While big companies like Apple and GM issue new bonds, smaller companies remain wary of new debt.
Angela Weiss/AFP via Getty Images

Bond markets have become volatile thanks to the president’s tariffs and the damage they could do to the economy.

Investors have been especially nervous about pouring money into corporate bonds. Lower demand means lower prices. And, with bonds, lower prices mean higher yields — higher interest rates on the money a company's borrowing by selling the bond.

This time a month ago, the corporate bond market had all but shut down. But since then, a handful of big corporations have issued new debt: Apple, Alphabet, Procter & Gamble, and GM.

One reason companies have been issuing new bonds recently is that investors think they’re a good buy right now.

Guy LeBas, chief fixed income strategist at Janney Montgomery Scott, said over the last month, “There was a lot of bond market volatility, corporate bond prices fell, and they fell to a point where buyers were happy to step in.”

LeBas said investors also think some companies can weather tariffs better than others.

“You know, larger companies are generally ones with more pricing power. So they can pass on costs more easily than can others,” said LeBas.

Big companies are issuing bonds to pay for big projects and to refinance existing debt.

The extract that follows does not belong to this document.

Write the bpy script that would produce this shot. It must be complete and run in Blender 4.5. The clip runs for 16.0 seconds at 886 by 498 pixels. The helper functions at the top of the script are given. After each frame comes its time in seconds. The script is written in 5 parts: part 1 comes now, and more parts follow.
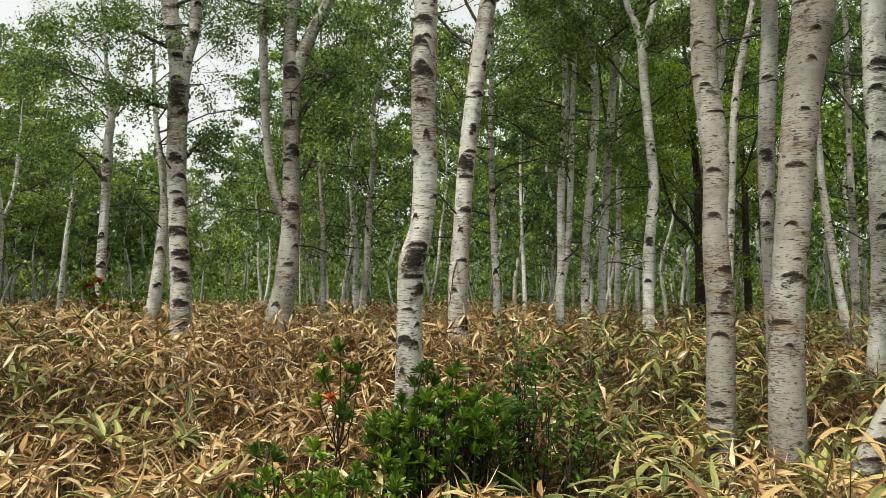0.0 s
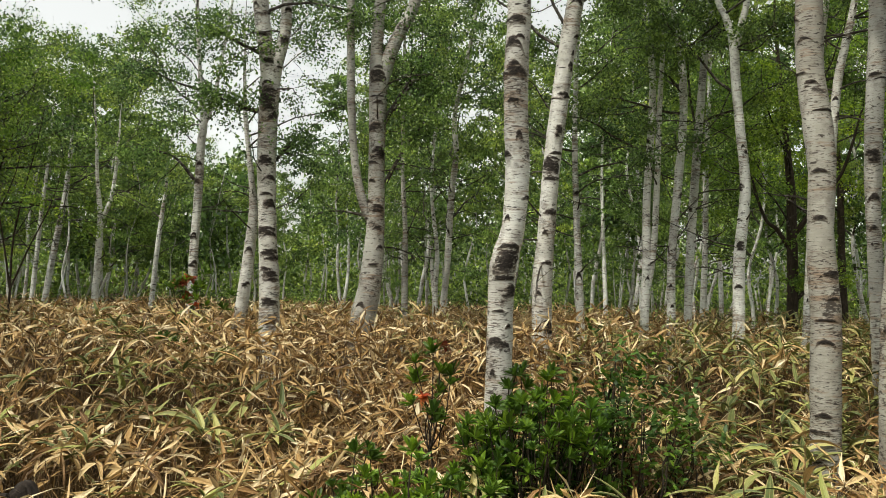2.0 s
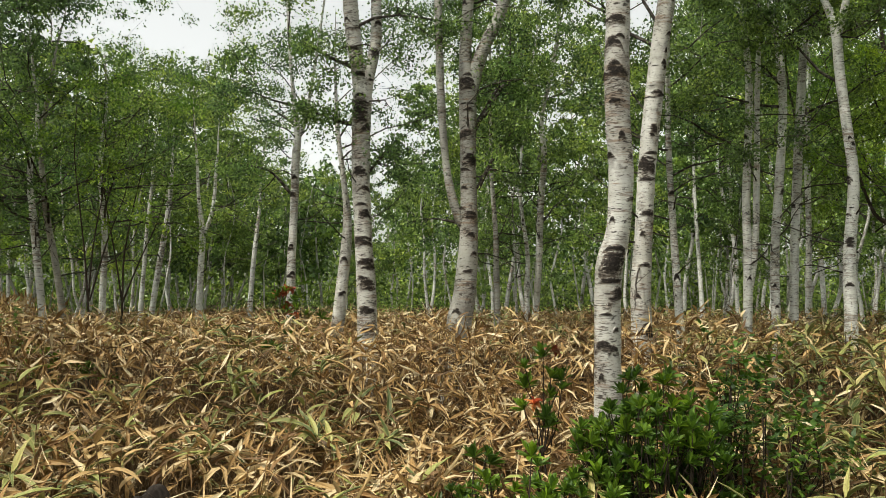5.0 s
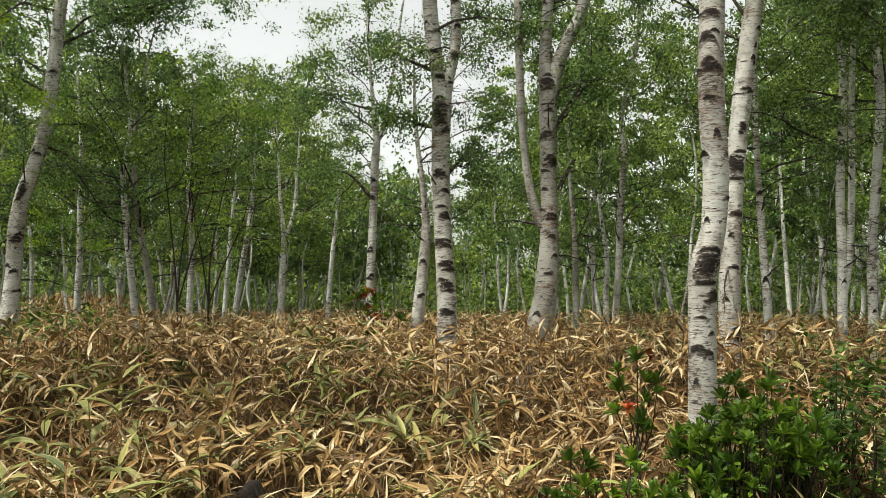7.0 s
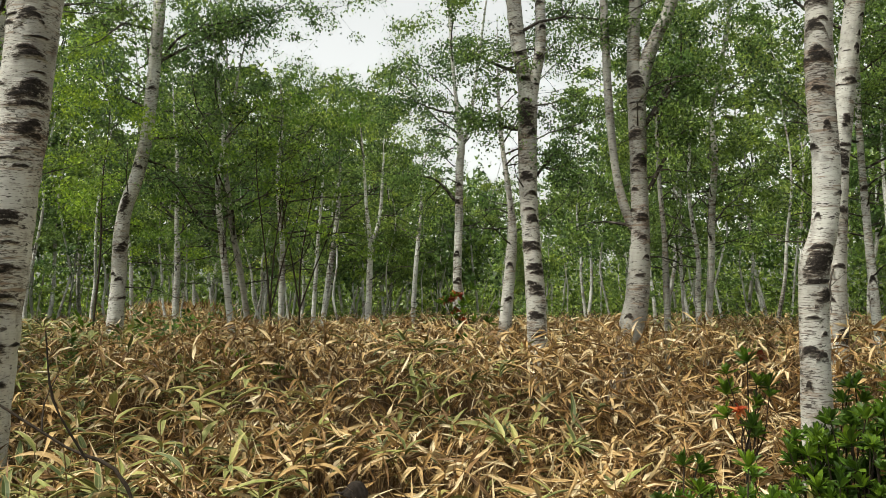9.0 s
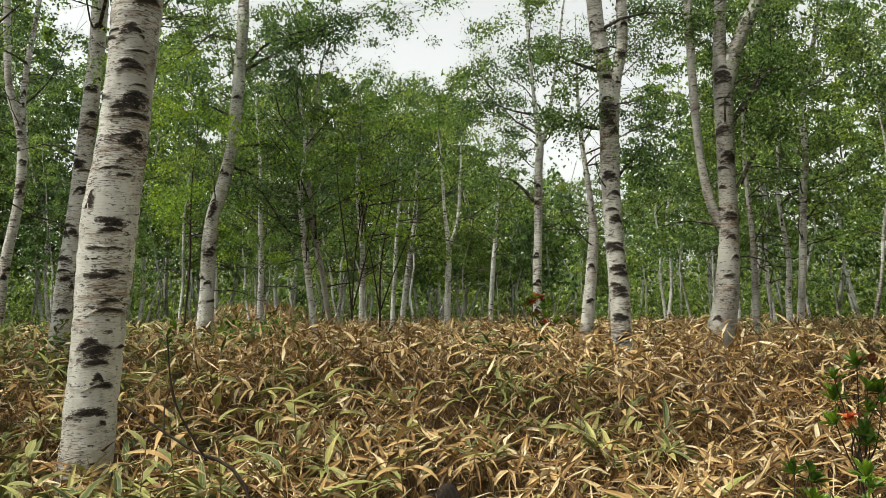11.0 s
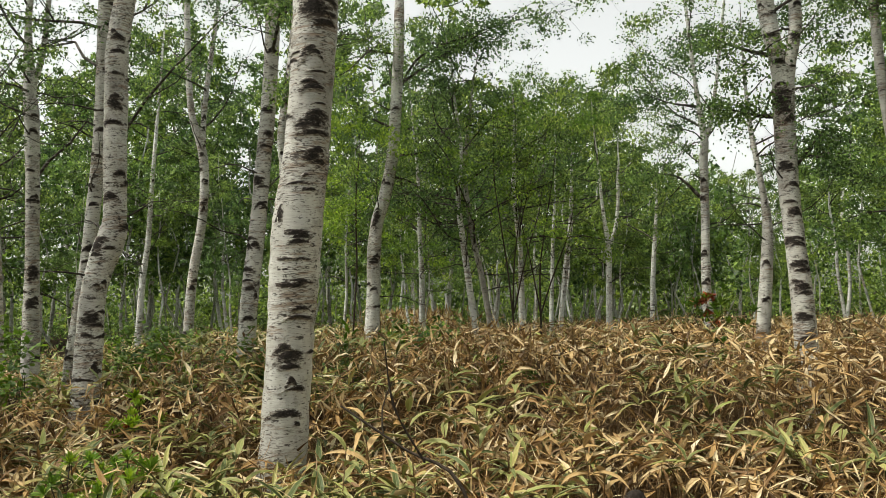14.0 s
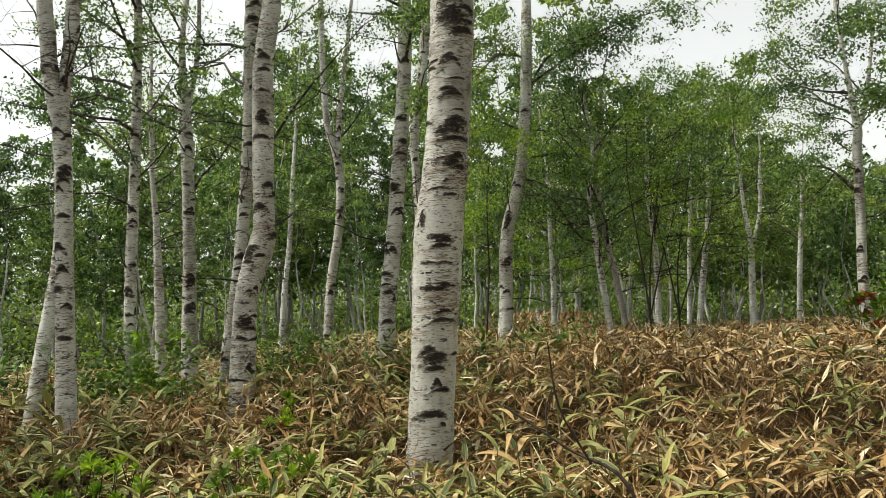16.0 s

“If you think back five years ago, you know, rates were exceptionally low, and five year notes that were issued back then are now coming due,” said Maureen O’Connor, global head of high grade debt syndicate with Wells Fargo.

But many companies are still reluctant to issue new debt.

Matteo Arena, a finance professor at Marquette University, said that includes companies that are more likely to default if the economy takes a turn for the worse.

“If I had to pick a couple of industries that are more exposed to this, it would be biotech companies, and small, young software companies,” said Arena.

Many of these companies are known as high-yield bond issuers. They’re riskier, so they have to shell out more interest on top of today’s elevated interest rates.

Chuck Tomes at Manulife Investment Management said they’d rather not.

“Unless they’re being forced, or under extreme need to refinance, they’re going to be a little more patient,” said Tomes.

And while they’re waiting, they’re less likely to invest or expand.

Tomes said if they eventually have to take on more debt in order to pay the interest, they might have to make cuts.

“Whether it be potential employees, or cut existing employees to try to continue to keep their underlying business solvent,” said Tomes.

Tomes said that’s going to depend on where interest rates go in the near future.